Retailers, such as Play.com, Tesco and Amazon, have increasingly used the Low Value Consignment Relief (LVCR) rule to avoid paying VAT on products sold online.
However, the LVCR will no longer apply to all goods sent from the Channel Islands from April 1, after the government found that it was costing £140m a year.
The maximum price of goods allowed under LVCR was also reduced from £18 to £15 on November 1, following a Budget announcement in March.
"These reforms will ensure that UK companies, especially small and medium-sized enterprises, can compete on a level playing field with those larger companies with the resources to set up operations in the Channel Islands," said David Gauke, exchequer secretary to the Treasury.
"We are also protecting a significant amount of tax revenue. By making these changes, we are striking the best possible balance between the costs of collecting small amounts of VAT and protecting the interests of UK taxpayers and businesses."
LVCR was originally implemented as a VAT exemption for goods coming to the UK from outside the EU, as previously collecting small amounts of VAT cost more than it was actually worth.
The problems arose because the Channel Islands are treated as being outside of the EU for VAT purposes, enabling retailers to send low-price goods to the islands and have them sent back individually to the UK.
Richard Allen, a spokesperson for Retailers Against VAT Avoidance, said that businesses would welcome the removal of this "major market distortion".
"The VAT Loophole is not only contra to the basic principles of EU VAT law but is also contra to any sense of fair play and a 'moral market'," he said.
"Although we welcome competition based on price and service, a scheme that abuses tax legislation in order to promote damaging and predatory competitive behaviour should never have been allowed to develop.
"We hope that the UK Government and EU will now remain vigilant and ready to close down any similar schemes should they develop in other locations.

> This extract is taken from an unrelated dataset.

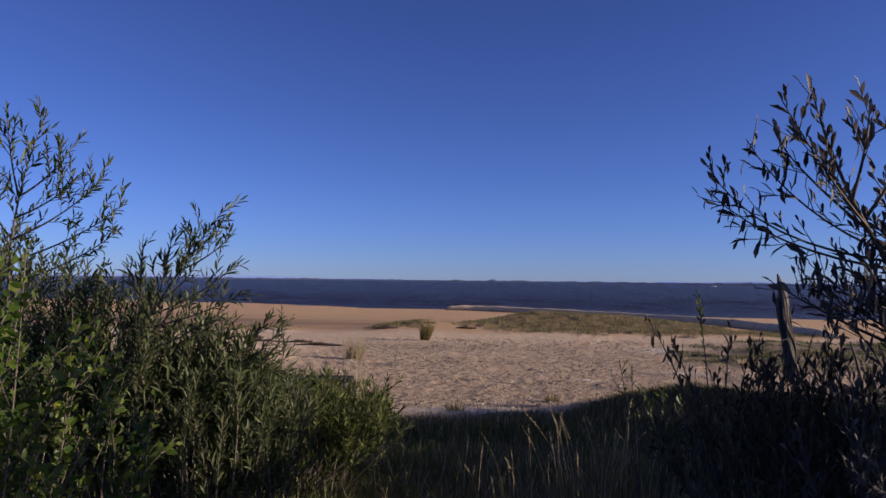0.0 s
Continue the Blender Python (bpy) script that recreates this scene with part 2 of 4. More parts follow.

The Channel Island's VAT loophole has over many years destroyed livelihoods and caused much misery in the UK business community."
Officials in Jersey and Guernsey have warned that the change would have a "significant impact" on the islands. They are concerned about the amount of notice they were given about the move, which could put up to 1,700 jobs at risk across the islands.
However, Allen said: "We are of course sympathetic to those Channel Island employees who may lose their jobs as a result of the ending of this industry but we think it is entirely disingenuous for commentators to blame the loss of that employment on those attempting to correct what is clearly an unacceptable, unsustainable and damaging abuse of the tax system."
In 2009, the government uncovered an error in legislation that meant measures preventing the sale of adult videos and video games to under-18s were actually unenforceable. The loophole has since been closed.